Aceto Balsamico di Modena: These are industrial grade balsamic vinegars that are mass produced and aged for a short period of time, usually in metal vats with wood chips to add flavor. Commercial balsamic vinegars are usually a blend of cooked grape must, wine vinegar, sulphites and sometimes sugar and caramel coloring. If you are to buy this variety, I recommend searching only those that contain grape must and vinegar in the ingredients list. Prices typically range from $5 to $25. Suitable for salad dressings and sauces.
Balsamic Vinegar Imitations: These balsamic vinegars cannot bear the name Modena on the label, but their similar looking packaging may just trick you to believing they are of high quality.
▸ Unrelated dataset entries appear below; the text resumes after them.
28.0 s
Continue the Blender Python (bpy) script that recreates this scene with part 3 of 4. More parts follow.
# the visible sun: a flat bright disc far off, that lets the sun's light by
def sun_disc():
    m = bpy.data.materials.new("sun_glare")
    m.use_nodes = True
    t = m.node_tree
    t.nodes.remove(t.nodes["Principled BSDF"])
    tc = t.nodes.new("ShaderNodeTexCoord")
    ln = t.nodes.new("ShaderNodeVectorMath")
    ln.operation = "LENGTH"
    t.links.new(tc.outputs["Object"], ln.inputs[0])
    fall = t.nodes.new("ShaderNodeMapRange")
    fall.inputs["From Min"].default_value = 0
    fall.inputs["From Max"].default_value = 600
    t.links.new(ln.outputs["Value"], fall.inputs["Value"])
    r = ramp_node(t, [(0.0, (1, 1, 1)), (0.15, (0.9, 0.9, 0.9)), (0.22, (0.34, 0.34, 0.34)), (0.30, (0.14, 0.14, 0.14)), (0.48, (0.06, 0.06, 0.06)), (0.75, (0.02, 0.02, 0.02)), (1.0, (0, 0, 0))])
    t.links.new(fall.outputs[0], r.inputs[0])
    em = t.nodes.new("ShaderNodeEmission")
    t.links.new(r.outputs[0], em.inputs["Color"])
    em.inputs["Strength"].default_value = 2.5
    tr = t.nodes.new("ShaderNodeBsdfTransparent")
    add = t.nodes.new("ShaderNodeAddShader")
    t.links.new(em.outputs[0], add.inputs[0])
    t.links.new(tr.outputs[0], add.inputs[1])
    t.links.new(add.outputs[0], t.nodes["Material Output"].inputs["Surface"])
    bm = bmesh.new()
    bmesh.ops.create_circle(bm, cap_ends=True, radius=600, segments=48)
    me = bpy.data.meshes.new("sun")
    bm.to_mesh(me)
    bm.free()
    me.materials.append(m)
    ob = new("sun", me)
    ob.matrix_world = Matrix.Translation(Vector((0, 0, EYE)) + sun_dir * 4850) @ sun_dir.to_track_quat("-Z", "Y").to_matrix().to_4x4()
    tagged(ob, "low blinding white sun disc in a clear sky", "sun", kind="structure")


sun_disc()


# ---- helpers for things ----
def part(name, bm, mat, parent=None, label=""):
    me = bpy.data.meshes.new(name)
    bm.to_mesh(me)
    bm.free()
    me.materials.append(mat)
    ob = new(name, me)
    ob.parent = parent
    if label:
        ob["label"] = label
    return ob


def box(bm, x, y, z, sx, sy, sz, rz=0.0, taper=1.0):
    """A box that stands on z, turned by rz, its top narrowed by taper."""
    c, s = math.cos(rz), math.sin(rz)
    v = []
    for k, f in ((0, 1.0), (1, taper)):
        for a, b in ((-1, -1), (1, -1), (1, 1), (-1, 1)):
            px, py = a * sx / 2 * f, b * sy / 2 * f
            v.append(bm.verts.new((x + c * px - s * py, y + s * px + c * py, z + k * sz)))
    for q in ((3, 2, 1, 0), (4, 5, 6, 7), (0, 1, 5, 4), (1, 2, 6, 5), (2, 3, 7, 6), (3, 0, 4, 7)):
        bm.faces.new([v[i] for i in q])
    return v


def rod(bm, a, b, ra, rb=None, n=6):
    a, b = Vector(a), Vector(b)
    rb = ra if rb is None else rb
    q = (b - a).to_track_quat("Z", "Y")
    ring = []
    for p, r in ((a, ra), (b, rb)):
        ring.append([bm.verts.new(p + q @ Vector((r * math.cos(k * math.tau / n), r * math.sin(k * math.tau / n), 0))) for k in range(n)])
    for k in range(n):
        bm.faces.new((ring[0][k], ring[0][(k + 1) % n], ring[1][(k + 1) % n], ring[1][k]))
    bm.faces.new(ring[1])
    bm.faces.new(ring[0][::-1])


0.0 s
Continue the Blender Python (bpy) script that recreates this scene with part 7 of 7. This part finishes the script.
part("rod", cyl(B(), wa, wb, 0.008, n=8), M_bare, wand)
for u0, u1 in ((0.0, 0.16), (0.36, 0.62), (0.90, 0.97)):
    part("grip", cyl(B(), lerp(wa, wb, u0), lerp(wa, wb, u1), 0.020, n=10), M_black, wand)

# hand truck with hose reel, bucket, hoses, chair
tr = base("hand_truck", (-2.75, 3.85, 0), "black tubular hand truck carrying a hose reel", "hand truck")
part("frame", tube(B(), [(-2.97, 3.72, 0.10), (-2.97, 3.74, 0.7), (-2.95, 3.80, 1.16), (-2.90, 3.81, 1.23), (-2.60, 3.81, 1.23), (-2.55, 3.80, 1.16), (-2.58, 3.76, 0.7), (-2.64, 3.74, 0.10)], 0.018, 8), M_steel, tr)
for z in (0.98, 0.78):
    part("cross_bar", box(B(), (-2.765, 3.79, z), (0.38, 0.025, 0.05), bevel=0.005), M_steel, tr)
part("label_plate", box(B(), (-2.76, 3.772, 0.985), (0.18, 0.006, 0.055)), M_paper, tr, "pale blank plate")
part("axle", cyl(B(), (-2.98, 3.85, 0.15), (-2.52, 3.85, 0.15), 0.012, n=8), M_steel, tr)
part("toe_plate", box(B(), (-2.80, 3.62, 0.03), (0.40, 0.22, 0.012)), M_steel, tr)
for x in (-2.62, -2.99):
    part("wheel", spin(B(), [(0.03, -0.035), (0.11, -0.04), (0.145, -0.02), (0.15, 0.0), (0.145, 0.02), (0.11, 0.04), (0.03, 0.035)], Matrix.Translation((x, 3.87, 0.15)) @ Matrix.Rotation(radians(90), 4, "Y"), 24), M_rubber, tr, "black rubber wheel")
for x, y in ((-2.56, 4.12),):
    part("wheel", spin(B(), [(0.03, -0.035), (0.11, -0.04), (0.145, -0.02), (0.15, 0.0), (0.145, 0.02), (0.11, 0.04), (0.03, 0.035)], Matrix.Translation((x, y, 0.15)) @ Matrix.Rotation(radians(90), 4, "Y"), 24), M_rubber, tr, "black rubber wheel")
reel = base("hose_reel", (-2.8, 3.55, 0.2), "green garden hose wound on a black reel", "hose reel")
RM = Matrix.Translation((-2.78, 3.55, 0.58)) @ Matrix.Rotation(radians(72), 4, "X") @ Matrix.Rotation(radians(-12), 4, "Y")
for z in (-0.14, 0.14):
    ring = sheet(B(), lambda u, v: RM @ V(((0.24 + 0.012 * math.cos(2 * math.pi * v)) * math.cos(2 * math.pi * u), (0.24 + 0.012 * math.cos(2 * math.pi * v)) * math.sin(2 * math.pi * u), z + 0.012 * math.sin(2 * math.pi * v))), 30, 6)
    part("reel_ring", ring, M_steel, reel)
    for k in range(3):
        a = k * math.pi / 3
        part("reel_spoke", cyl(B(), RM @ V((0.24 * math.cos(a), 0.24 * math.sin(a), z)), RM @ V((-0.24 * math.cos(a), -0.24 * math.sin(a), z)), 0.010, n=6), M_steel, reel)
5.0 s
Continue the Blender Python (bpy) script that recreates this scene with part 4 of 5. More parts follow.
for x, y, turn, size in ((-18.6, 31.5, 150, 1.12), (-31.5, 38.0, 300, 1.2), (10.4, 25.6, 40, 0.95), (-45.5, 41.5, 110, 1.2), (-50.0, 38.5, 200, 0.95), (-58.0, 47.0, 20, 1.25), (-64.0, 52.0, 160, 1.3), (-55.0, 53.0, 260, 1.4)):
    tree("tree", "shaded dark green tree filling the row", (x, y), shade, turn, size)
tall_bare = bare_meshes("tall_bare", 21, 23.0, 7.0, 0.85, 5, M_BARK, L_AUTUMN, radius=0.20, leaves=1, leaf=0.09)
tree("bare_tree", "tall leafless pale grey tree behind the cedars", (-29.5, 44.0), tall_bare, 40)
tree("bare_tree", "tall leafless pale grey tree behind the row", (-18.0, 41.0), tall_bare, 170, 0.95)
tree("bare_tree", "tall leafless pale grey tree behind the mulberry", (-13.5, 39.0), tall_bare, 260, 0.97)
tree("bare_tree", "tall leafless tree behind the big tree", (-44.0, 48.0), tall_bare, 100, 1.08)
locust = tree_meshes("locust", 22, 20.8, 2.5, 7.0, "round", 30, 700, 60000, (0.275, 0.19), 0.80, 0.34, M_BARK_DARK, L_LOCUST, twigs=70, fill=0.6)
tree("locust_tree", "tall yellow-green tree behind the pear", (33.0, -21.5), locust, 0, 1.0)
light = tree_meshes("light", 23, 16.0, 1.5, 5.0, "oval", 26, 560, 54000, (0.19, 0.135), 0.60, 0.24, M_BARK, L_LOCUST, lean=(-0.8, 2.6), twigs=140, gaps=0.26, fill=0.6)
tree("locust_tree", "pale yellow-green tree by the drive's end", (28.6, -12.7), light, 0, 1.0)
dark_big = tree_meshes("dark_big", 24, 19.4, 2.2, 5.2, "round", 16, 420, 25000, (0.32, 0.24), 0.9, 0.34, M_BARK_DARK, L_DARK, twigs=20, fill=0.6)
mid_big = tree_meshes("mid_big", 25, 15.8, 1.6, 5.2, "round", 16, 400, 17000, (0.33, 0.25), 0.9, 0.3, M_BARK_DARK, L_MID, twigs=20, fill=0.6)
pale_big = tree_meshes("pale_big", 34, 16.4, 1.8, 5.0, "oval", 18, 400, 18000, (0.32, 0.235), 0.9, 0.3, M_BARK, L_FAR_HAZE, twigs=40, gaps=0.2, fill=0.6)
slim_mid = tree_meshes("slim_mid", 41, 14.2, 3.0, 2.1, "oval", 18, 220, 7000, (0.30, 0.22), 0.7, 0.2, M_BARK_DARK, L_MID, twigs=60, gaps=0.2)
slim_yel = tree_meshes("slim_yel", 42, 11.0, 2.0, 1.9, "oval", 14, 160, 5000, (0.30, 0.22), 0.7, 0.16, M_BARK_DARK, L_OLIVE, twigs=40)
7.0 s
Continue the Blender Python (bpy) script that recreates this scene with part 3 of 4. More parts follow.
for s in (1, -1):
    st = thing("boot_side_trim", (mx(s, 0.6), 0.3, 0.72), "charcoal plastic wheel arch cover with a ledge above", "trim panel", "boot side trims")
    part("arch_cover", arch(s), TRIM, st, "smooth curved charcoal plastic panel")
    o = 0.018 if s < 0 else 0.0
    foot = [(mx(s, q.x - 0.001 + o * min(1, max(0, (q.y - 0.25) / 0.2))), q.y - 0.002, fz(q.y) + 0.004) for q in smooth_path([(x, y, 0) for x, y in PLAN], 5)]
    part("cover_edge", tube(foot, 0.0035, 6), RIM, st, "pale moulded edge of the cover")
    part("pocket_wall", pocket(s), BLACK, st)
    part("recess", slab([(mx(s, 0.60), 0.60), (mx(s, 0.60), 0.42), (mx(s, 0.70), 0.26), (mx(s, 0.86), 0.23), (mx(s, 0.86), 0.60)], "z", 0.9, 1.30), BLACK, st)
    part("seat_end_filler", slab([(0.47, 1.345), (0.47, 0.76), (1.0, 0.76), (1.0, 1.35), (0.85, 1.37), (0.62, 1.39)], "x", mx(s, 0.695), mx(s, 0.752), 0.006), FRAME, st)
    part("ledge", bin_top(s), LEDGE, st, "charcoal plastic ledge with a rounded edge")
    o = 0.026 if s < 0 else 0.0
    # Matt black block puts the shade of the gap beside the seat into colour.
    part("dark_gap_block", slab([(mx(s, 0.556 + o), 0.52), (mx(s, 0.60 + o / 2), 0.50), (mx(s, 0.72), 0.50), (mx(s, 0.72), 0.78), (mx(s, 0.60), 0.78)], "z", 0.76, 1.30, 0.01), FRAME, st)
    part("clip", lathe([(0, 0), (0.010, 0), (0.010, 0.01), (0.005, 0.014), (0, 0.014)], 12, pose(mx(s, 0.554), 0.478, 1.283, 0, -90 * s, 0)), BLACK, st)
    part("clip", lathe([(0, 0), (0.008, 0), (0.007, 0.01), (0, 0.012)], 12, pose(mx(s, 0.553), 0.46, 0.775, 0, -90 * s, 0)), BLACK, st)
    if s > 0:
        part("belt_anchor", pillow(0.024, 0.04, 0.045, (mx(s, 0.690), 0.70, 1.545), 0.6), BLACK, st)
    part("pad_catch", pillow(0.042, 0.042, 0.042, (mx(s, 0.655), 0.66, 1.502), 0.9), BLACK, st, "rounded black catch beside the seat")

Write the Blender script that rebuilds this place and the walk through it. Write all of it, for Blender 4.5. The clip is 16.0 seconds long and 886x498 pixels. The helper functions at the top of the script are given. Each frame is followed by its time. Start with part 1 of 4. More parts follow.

You can spot the difference simply by looking at the list of ingredients. Traditional Balsamic Vinegars are made only with grape must and the industrial varieties are made with grape must and vinegar; imitation balsamic vinegars are not made with grape must but utilize merely vinegar, sugar, caramel coloring and other artificial flavoring. Prices can go for $2 all the way to a $10, a deceptive amount for its poor quality. I try to avoid products with artificial ingredients, and therefore don’t recommend these for any kind of food.
For every foodie, I definitely recommend a tour through the region of Emilia Romagna, the so called “food valley” where you can taste firsthand some of Italy’s most famous DOP products, like: Parmigiano Reggiano, Prosciutto di Parma, and of course, stop by for a pleasant and informative tour at Acetaia Malpighi to taste their Traditional Balsamic Vinegar from Modena and other delicious products.
Note: This post is not sponsored or paid by Acetaia Malpighi. I only promote companies who products I like and think you will enjoy. Acetaia Malpighi was kind to give me some samples of their high quality products, which I look forward to using in future recipes.